Find the lines with the string "import" and return them.

═════ COLLECTED DATA ═════

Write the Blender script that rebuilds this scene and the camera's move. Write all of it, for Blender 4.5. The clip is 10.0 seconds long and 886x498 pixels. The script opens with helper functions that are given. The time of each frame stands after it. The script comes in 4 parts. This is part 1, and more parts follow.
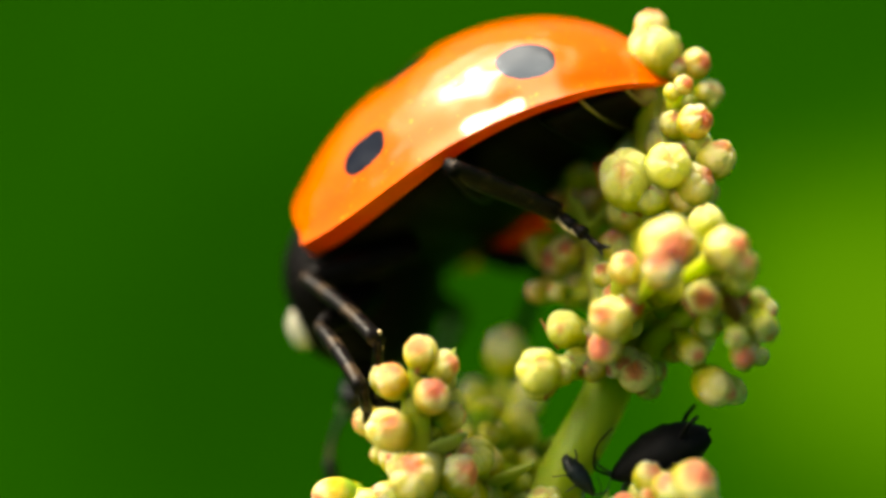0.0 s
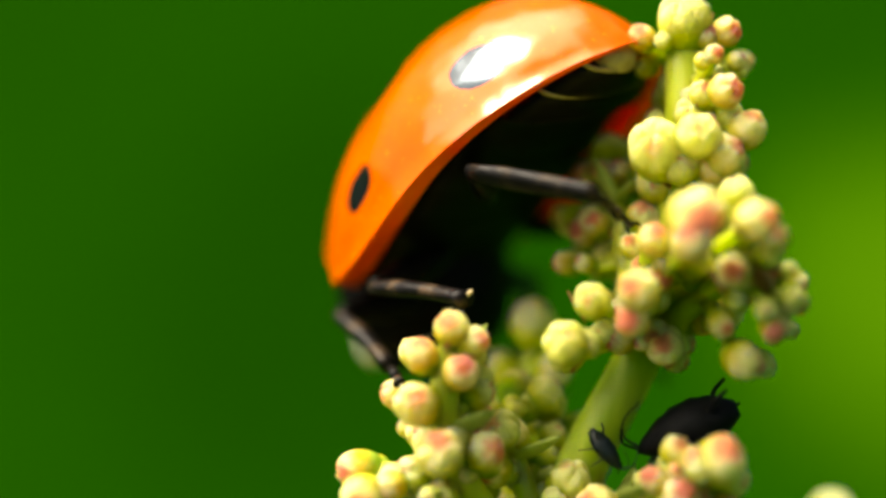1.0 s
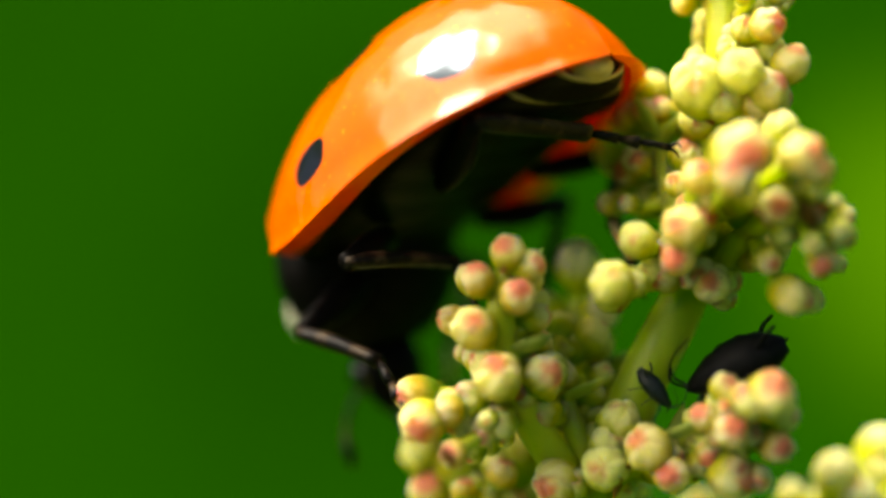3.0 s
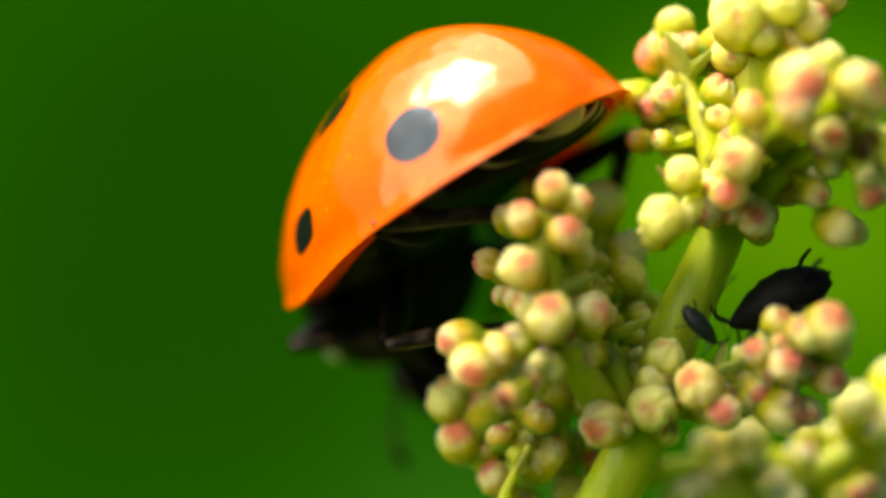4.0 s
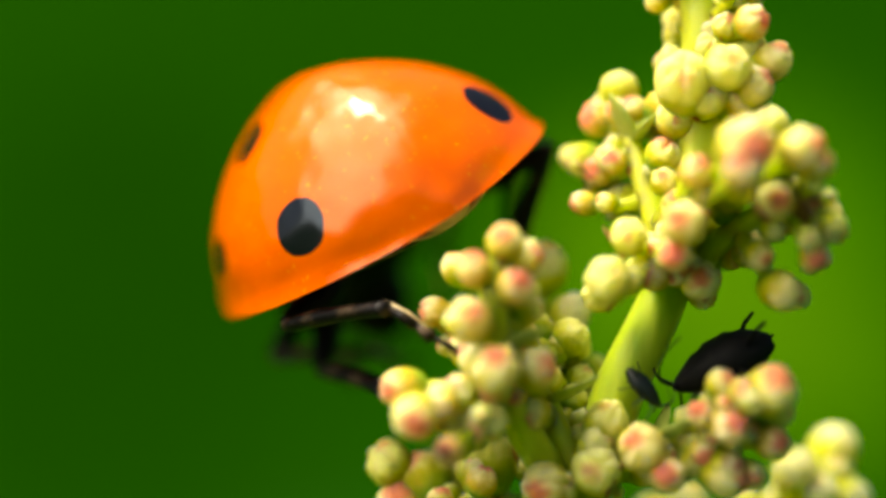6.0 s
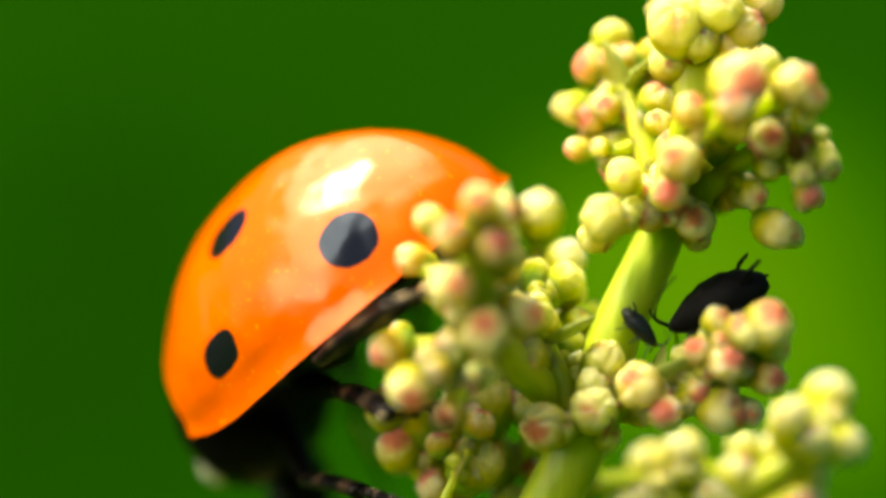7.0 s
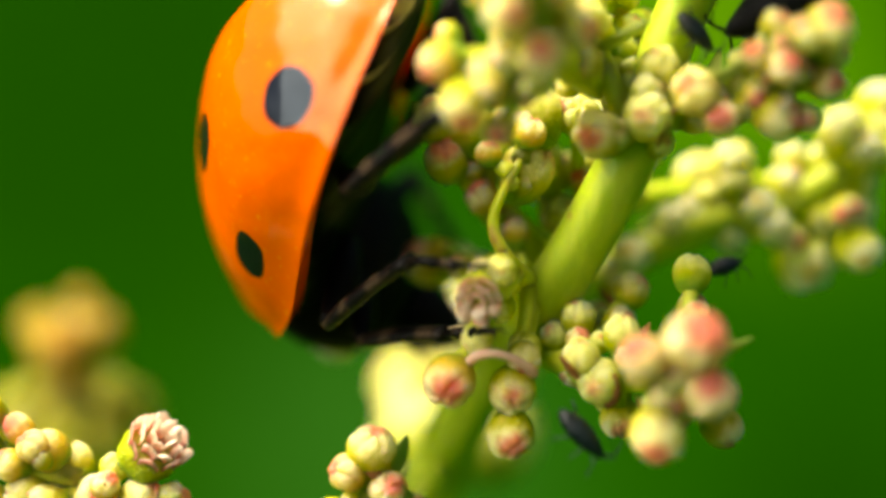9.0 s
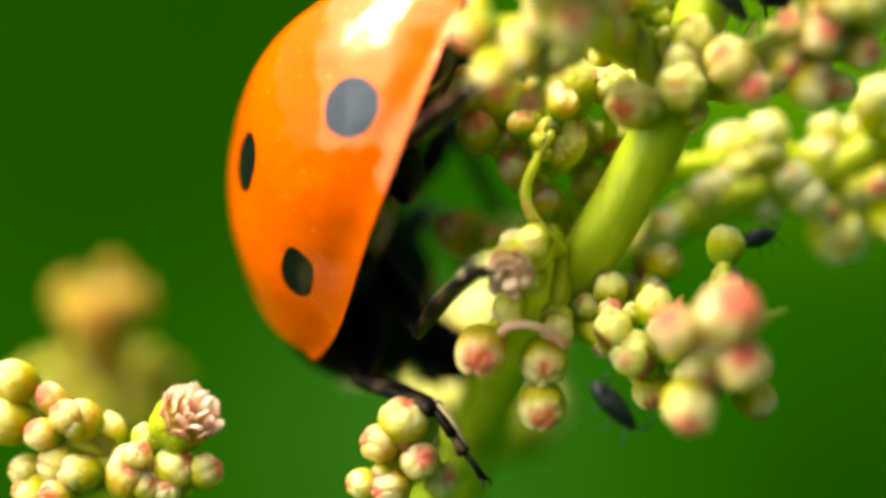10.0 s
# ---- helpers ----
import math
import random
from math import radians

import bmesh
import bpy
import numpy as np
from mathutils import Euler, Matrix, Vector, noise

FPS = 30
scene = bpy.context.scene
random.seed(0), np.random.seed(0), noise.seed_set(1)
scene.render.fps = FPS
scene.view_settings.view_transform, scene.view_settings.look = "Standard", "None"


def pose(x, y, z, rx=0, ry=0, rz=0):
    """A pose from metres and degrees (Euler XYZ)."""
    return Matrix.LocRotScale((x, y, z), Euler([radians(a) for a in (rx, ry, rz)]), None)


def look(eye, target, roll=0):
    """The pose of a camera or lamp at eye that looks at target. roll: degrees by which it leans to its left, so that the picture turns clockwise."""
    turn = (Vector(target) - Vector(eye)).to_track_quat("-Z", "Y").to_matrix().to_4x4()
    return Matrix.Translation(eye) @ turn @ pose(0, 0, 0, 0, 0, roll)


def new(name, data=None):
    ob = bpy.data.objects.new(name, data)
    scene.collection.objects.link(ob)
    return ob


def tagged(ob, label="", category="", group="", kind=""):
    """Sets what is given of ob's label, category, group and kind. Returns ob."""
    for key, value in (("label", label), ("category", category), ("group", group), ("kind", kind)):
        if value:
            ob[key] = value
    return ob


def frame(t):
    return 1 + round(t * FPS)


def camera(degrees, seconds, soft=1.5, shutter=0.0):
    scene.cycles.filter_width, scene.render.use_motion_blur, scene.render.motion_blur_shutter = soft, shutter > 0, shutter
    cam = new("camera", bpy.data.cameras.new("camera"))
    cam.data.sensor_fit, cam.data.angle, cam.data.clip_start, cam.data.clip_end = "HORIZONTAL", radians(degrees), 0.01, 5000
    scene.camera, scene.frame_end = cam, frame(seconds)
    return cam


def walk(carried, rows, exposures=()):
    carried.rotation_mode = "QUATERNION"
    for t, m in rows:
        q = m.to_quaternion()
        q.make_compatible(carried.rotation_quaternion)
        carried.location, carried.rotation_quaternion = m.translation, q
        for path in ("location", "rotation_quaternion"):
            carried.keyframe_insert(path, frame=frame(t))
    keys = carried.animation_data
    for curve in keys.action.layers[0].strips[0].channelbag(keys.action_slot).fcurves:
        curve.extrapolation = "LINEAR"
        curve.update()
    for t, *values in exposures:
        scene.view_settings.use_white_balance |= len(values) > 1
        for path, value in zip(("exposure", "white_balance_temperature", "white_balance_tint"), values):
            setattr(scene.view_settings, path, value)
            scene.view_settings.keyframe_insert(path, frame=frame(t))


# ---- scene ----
# A seven-spot ladybird climbs down a flowering stem. Lengths below are in millimetres.
MM = 0.001

PATH = (
    # seconds, millimetres x y z, degrees yaw pitch roll
    (0.00, 3.953, -23.422, 0.320, 9.55, 9.30, 2.03),
    (0.50, 4.076, -23.275, 0.416, 11.00, 8.13, 2.14),
    (1.00, 3.970, -23.177, 0.437, 10.57, 8.06, 2.38),
    (1.50, 4.086, -23.179, 0.239, 10.03, 8.21, 1.72),
    (2.00, 3.698, -23.184, 0.182, 9.42, 8.03, 1.83),
    (2.50, 4.021, -22.897, 0.520, 11.05, 6.19, 0.62),
    (3.00, 3.922, -23.161, 0.218, 11.95, 6.62, 1.08),
    (3.20, 3.922, -23.161, 0.218, 12.65, 5.99, 1.08),
    (4.30, 0.024, -22.929, -0.117, 3.79, 5.34, -1.48),
    (4.50, 0.024, -22.929, -0.117, 3.95, 5.18, -1.48),
    (5.00, 0.353, -22.839, -0.104, 3.82, 6.18, -0.58),
    (5.50, 0.404, -22.820, -0.034, 3.05, 6.70, -0.38),
    (5.70, 0.404, -22.820, -0.034, 2.66, 7.25, -0.38),
    (6.80, 0.234, -22.824, -1.363, 2.40, 9.23, -1.22),
    (7.00, 0.234, -22.824, -1.363, 2.09, 8.84, -1.22),
    (7.50, 0.000, -22.790, -1.450, 3.80, 6.03, -1.05),
    (8.00, -0.250, -22.593, -1.500, 3.89, 2.34, -1.33),
    (8.50, -0.400, -22.537, -1.600, 3.51, 0.69, -1.37),
    (9.00, -0.400, -22.446, -1.700, 2.52, -0.28, -1.59),
    (9.50, -0.380, -22.591, -1.750, 2.45, -0.39, -1.40),
    (10.00, -0.400, -22.371, -1.800, 3.66, -1.01, -1.51),
)

CRAWL = (
    # seconds, millimetres x y z, quaternion
    (0.00, 0.666, 0.943, 5.078, 0.1939, -0.2590, 0.0092, 0.9462),
    (0.50, 0.603, 1.101, 4.860, 0.2431, -0.2953, -0.0115, 0.9239),
    (1.00, 0.447, 1.467, 4.949, 0.3276, -0.3361, -0.0519, 0.8815),
    (1.50, -0.005, 1.769, 5.031, 0.3746, -0.2450, -0.0193, 0.8940),
    (2.00, -0.606, 0.614, 4.047, 0.3102, -0.3000, -0.0301, 0.9016),
    (2.50, -0.604, 1.050, 4.250, 0.2712, -0.2618, -0.0396, 0.9254),
    (3.00, -0.712, 0.602, 4.075, 0.2992, -0.2622, -0.0398, 0.9166),
    (3.20, -1.047, 0.602, 3.556, 0.2783, -0.2736, -0.0366, 0.9200),
    (4.30, -1.251, 1.723, 2.866, 0.4706, -0.2267, -0.1574, 0.8381),
    (4.50, -1.610, 1.921, 3.004, 0.4731, -0.1702, -0.1862, 0.8441),
    (5.00, -1.353, 2.437, 3.750, 0.5634, -0.1060, -0.2592, 0.7772),
    (5.50, -1.309, 2.246, 3.892, 0.5606, -0.0930, -0.2685, 0.7778),
    (5.70, -1.381, 2.246, 4.023, 0.5606, -0.0930, -0.2685, 0.7778),
    (6.80, -2.066, 2.070, 1.856, 0.3768, -0.3428, -0.2488, 0.8238),
    (7.00, -1.975, 2.050, 1.595, 0.2926, -0.3119, -0.1882, 0.8841),
    (7.50, -2.431, 2.428, 0.659, 0.2525, -0.4181, -0.2025, 0.8488),
    (8.00, -2.418, 2.058, 0.567, 0.2212, -0.4457, -0.2175, 0.8397),
    (8.50, -2.469, 2.003, 0.136, 0.2896, -0.4824, -0.2664, 0.7826),
    (9.00, -2.519, 1.876, -0.244, 0.3464, -0.5283, -0.2094, 0.7464),
    (9.50, -2.544, 2.013, -0.626, 0.3295, -0.5134, -0.2021, 0.7662),
    (10.00, -2.506, 2.126, -1.021, 0.2653, -0.5321, -0.2115, 0.7757),
)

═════

__OUTPUT__:
import math
import random
from math import radians
import bmesh
import bpy
import numpy as np
from mathutils import Euler, Matrix, Vector, noise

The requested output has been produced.